Character sheaves and characters of unipotent groups over finite fields

TL;DR

This paper establishes a correspondence between Frobenius-invariant character sheaves on unipotent groups over finite fields and irreducible characters of their finite group points, forming a basis for conjugation-invariant functions.

Contribution

It proves that Frobenius-invariant character sheaves on unipotent groups correspond to pure perverse sheaves on the base field, and these form an orthonormal basis related to irreducible characters, extending to disconnected groups.

Findings

Frobenius-invariant character sheaves correspond to pure perverse sheaves of weight 0.

The functions from these sheaves form an orthonormal basis of conjugation-invariant functions.
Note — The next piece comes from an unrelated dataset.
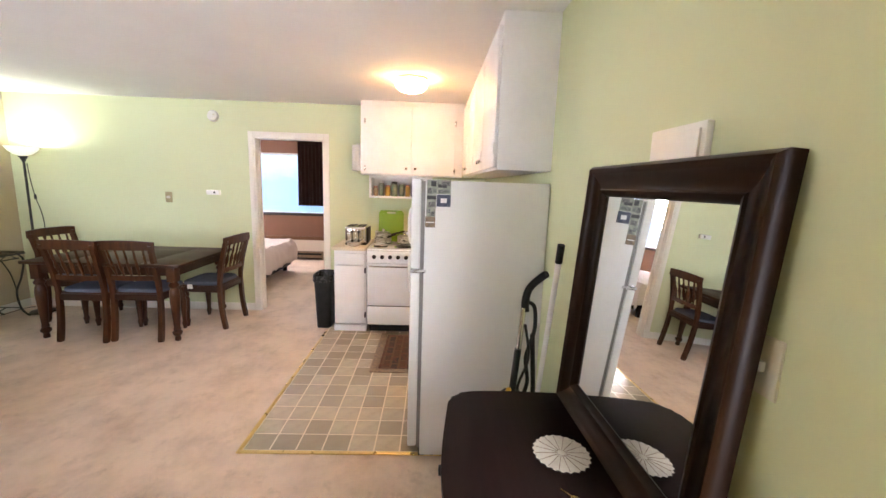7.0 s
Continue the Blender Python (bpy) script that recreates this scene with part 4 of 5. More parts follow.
tv = thing("television", "black flat-screen television on a short stand", "television")
part("screen_housing", box((3.675, 5.035, 0.985), (4.435, 5.075, 1.405), 0.006), black_plastic, tv)
part("screen", box((3.684, 5.031, 1.000), (4.426, 5.0348, 1.397)), screen_black, tv, "dark switched-off screen")
part("stand_neck", box((4.015, 5.055, 0.745), (4.085, 5.085, 1.06), 0.006), black_plastic, tv)
part("stand_foot", box((3.86, 4.99, TZ + 0.001), (4.24, 5.17, TZ + 0.020), 0.008), black_plastic, tv)
part("cable_clip", lathe([(0.0, 0.0), (0.014, 0.0), (0.014, 0.004), (0.0, 0.004)], 14, Matrix.Translation((4.05, 5.0545, 0.90)) @ pose(0, 0, 0, 90)), chrome, tv)
part("cable", tube(spline([(3.98, 5.08, 1.00), (3.93, 5.14, 0.90), (3.92, 5.25, 0.78), (3.85, 5.345, 0.62), (3.72, 5.34, 0.35), (3.70, 5.33, 0.10)], 6), 0.004, 6), black_plastic, tv)

FX, FY = 4.855, 5.005
fl = thing("floor_lamp", "black torchiere floor lamp with lit white glass bowl", "floor lamp")
part("base", lathe([(0.0, 0.0), (0.114, 0.0), (0.118, 0.008), (0.108, 0.02), (0.03, 0.034), (0.014, 0.05), (0.0, 0.05)], 32, Matrix.Translation((FX, FY, 0))), black_iron, fl)
part("pole", tube([(FX, FY, 0.045), (FX + 0.003, FY, 0.9), (FX + 0.008, FY, 1.70)], 0.0115, 12), black_iron, fl)
part("cup", lathe([(0.0, 0.0), (0.018, 0.0), (0.022, 0.02), (0.042, 0.055), (0.0, 0.055)], 20, Matrix.Translation((FX + 0.008, FY, 1.68))), black_iron, fl)
part("bowl", lathe([(0.03, 0.0), (0.075, 0.018), (0.115, 0.052), (0.138, 0.095), (0.1345, 0.097), (0.111, 0.056), (0.072, 0.023), (0.03, 0.006)], 36, Matrix.Translation((FX + 0.008, FY, 1.735))), bowl_glass, fl, "white frosted glass bowl")
part("cable", tube(spline([(FX + 0.022, FY - 0.015, 1.66), (FX + 0.035, FY - 0.02, 1.45), (FX + 0.05, FY - 0.03, 1.30), (FX + 0.09, FY - 0.05, 1.0), (FX + 0.10, FY, 0.4), (FX + 0.12, FY + 0.08, 0.01), (4.99, 5.28, 0.008), (4.6, 5.30, 0.008), (4.3, 5.29, 0.008), (3.9, 5.31, 0.008)], 6), 0.004, 6), black_plastic, fl)
part("inline_switch", soft((FX + 0.05, FY - 0.03, 1.30), (0.018, 0.02, 0.06), 4, 6), black_plastic, fl)


# ---- dining table and chairs ----
dt = thing("dining_table", "dark walnut dining table with turned legs", "dining table")
X0, X1, Y0, Y1 = 4.055, 5.045, 2.945, 4.375
for a, b in ((Y0, Y0 + 0.36), (Y0 + 0.361, Y1 - 0.361), (Y1 - 0.36, Y1)):
    part("tabletop", box((X0, a, 0.735), (X1, b, 0.765), 0.006), walnut_wood, dt)
part("apron", box((X0 + 0.075, Y0 + 0.085, 0.64), (X0 + 0.098, Y1 - 0.085, 0.736)), walnut_wood, dt)
part("apron", box((X1 - 0.098, Y0 + 0.085, 0.64), (X1 - 0.075, Y1 - 0.085, 0.736)), walnut_wood, dt)
part("apron", box((X0 + 0.098, Y0 + 0.075, 0.64), (X1 - 0.098, Y0 + 0.098, 0.736)), walnut_wood, dt)
part("apron", box((X0 + 0.098, Y1 - 0.098, 0.64), (X1 - 0.098, Y1 - 0.075, 0.736)), walnut_wood, dt)
leg_profile = [(0.0, 0.0), (0.024, 0.0), (0.027, 0.012), (0.023, 0.045), (0.040, 0.065), (0.043, 0.085), (0.026, 0.105), (0.034, 0.118), (0.026, 0.132), (0.030, 0.18), (0.036, 0.27), (0.044, 0.39), (0.046, 0.45), (0.040, 0.50), (0.030, 0.525), (0.044, 0.54), (0.046, 0.555), (0.032, 0.575), (0.032, 0.59), (0.0, 0.59)]
for x in (X0 + 0.085, X1 - 0.085):
    for y in (Y0 + 0.105, Y1 - 0.085):
        bm = lathe(leg_profile, 18, Matrix.Translation((x, y, 0)))
        box((x - 0.04, y - 0.04, 0.585), (x + 0.04, y + 0.04, 0.735), 0.004, bm)
        part("leg", bm, walnut_leg, dt)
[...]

The basis relates to irreducible characters via a block-diagonal matrix aligned with L-packets.

Abstract

Let G_0 be a connected unipotent algebraic group over a finite field F_q, and let G be the unipotent group over an algebraic closure F of F_q obtained from G_0 by extension of scalars. If M is a Frobenius-invariant character sheaf on G, we show that M comes from an irreducible perverse sheaf M_0 on G_0, which is pure of weight 0. As M ranges over all Frobenius-invariant character sheaves on G, the functions defined by the corresponding perverse sheaves M_0 form a basis of the space of conjugation-invariant functions on the finite group G_0(F_q), which is orthonormal with respect to the standard unnormalized Hermitian inner product. The matrix relating this basis to the basis formed by irreducible characters of G_0(F_q) is block-diagonal, with blocks corresponding to the L-packets (of characters, or, equivalently, of character sheaves). We also formulate and prove a suitable generalization of this result to the case where G_0 is a possibly disconnected unipotent group over F_q. (In general, Frobenius-invariant character sheaves on G are related to the irreducible characters of the groups of F_q-points of all pure inner forms of G_0.)